INSTRUCTIONS FOR THE TASK ▸ List each line of the data that holds the word "seconds".

== GIVEN INFORMATION ==

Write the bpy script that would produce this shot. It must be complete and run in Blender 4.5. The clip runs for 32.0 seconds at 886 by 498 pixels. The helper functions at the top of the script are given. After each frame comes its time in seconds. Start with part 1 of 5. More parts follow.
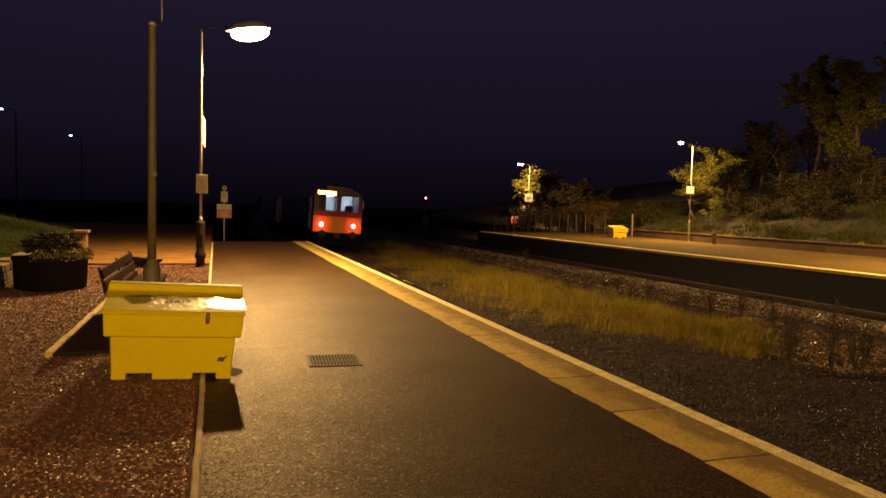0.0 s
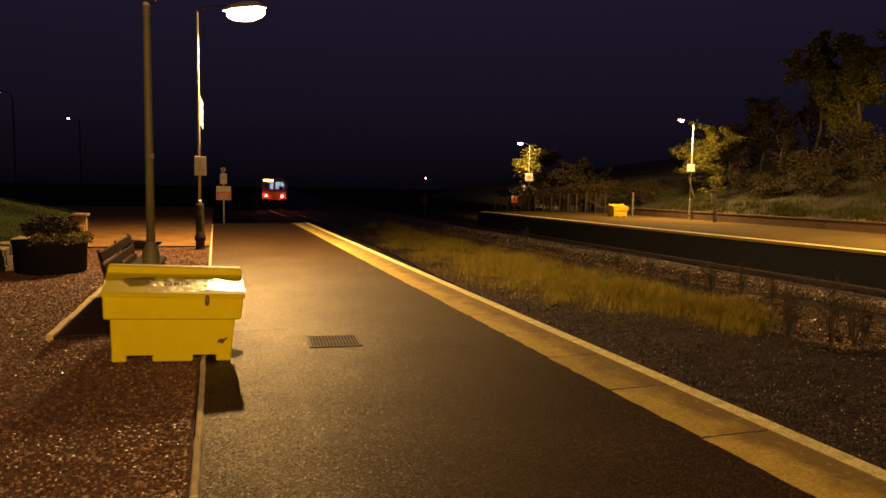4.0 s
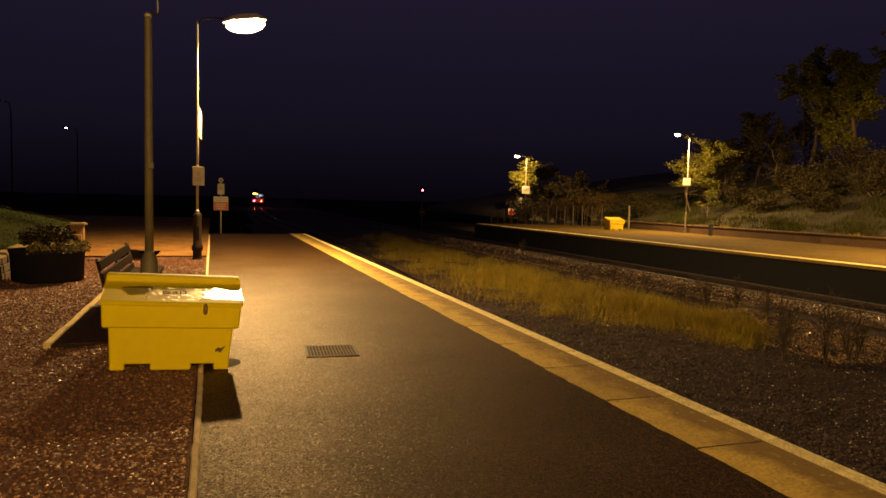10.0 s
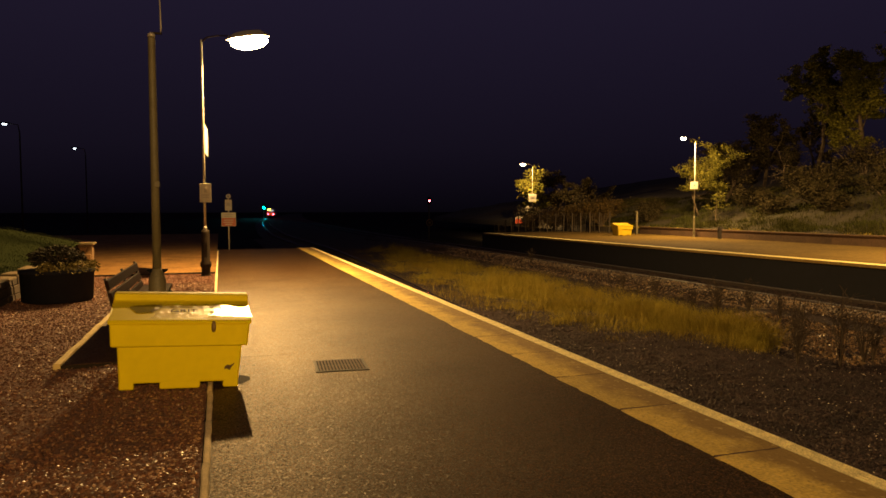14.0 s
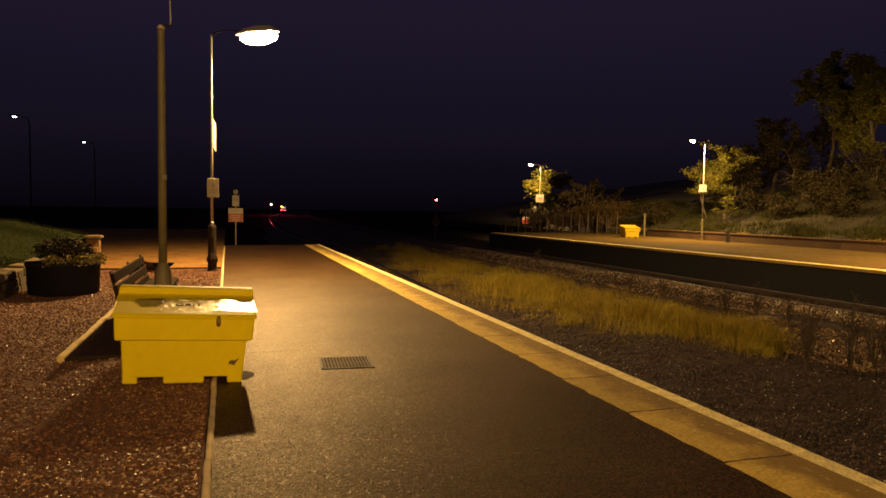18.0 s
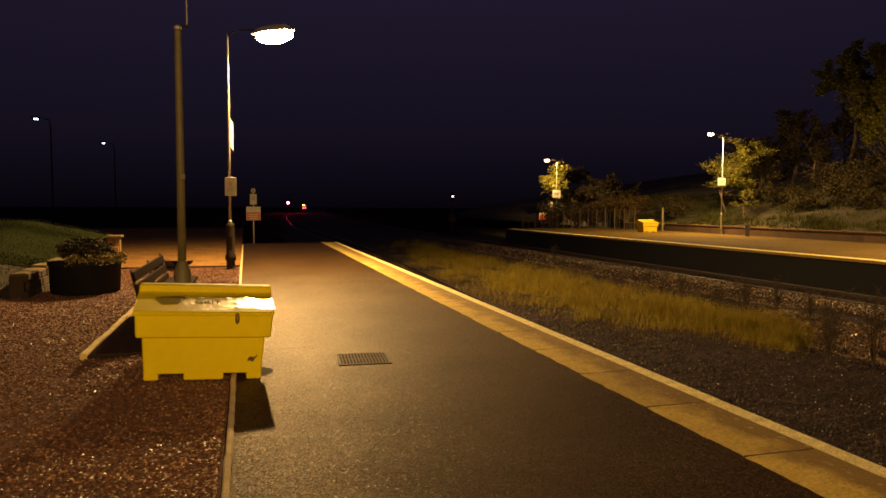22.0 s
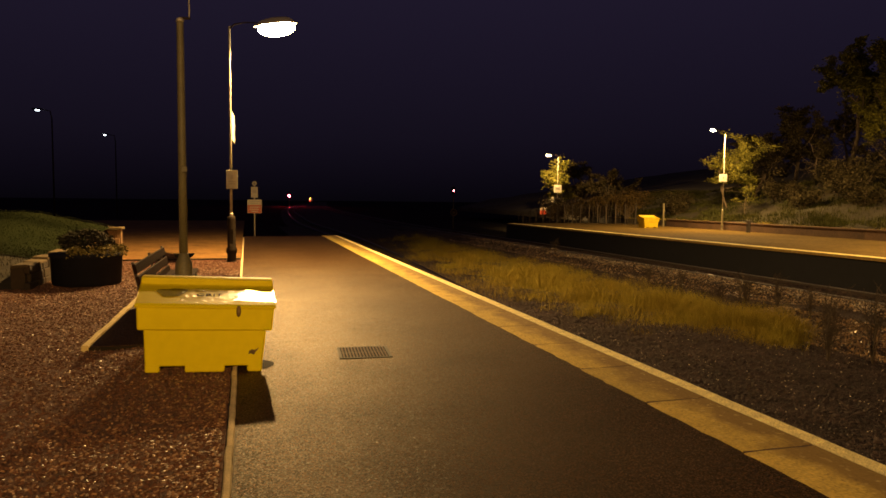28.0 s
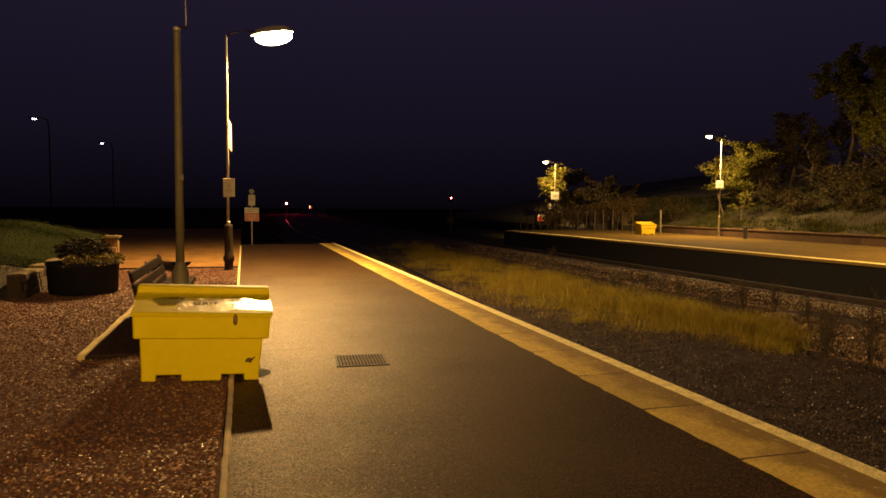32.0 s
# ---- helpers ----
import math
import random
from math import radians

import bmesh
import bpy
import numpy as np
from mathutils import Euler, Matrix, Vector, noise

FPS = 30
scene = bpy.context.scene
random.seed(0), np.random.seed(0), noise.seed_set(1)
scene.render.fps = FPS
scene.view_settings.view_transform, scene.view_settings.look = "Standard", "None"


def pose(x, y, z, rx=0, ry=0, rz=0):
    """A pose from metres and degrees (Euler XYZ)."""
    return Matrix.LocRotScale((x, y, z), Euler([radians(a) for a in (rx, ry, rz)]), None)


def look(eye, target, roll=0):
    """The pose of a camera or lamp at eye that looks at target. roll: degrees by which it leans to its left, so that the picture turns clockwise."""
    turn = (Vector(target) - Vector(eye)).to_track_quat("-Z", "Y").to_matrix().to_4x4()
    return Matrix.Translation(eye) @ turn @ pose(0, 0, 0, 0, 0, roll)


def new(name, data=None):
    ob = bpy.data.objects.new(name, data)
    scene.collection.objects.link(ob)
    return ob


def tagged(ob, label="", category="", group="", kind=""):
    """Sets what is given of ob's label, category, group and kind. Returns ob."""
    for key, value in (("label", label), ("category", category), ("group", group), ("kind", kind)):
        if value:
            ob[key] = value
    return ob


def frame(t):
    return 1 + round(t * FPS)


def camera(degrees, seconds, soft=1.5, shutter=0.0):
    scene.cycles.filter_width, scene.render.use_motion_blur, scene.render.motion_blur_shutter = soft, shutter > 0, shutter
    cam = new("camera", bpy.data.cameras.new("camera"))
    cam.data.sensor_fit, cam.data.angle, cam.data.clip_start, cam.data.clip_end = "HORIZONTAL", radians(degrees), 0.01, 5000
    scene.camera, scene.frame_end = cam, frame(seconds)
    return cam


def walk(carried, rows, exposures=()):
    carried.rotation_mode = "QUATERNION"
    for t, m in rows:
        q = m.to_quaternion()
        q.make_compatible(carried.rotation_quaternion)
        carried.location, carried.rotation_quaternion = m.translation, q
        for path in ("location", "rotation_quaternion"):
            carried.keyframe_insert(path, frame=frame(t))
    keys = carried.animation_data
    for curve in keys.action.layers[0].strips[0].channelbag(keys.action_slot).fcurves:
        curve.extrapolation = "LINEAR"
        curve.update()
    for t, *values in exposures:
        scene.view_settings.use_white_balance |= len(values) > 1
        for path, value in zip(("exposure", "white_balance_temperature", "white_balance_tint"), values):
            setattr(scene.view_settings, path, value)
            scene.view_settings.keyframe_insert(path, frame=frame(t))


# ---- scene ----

===

FULL ANSWER ▸
Write the bpy script that would produce this shot. It must be complete and run in Blender 4.5. The clip runs for 32.0 seconds at 886 by 498 pixels. The helper functions at the top of the script are given. After each frame comes its time in seconds. Start with part 1 of 5. More parts follow.
def camera(degrees, seconds, soft=1.5, shutter=0.0):
    scene.camera, scene.frame_end = cam, frame(seconds)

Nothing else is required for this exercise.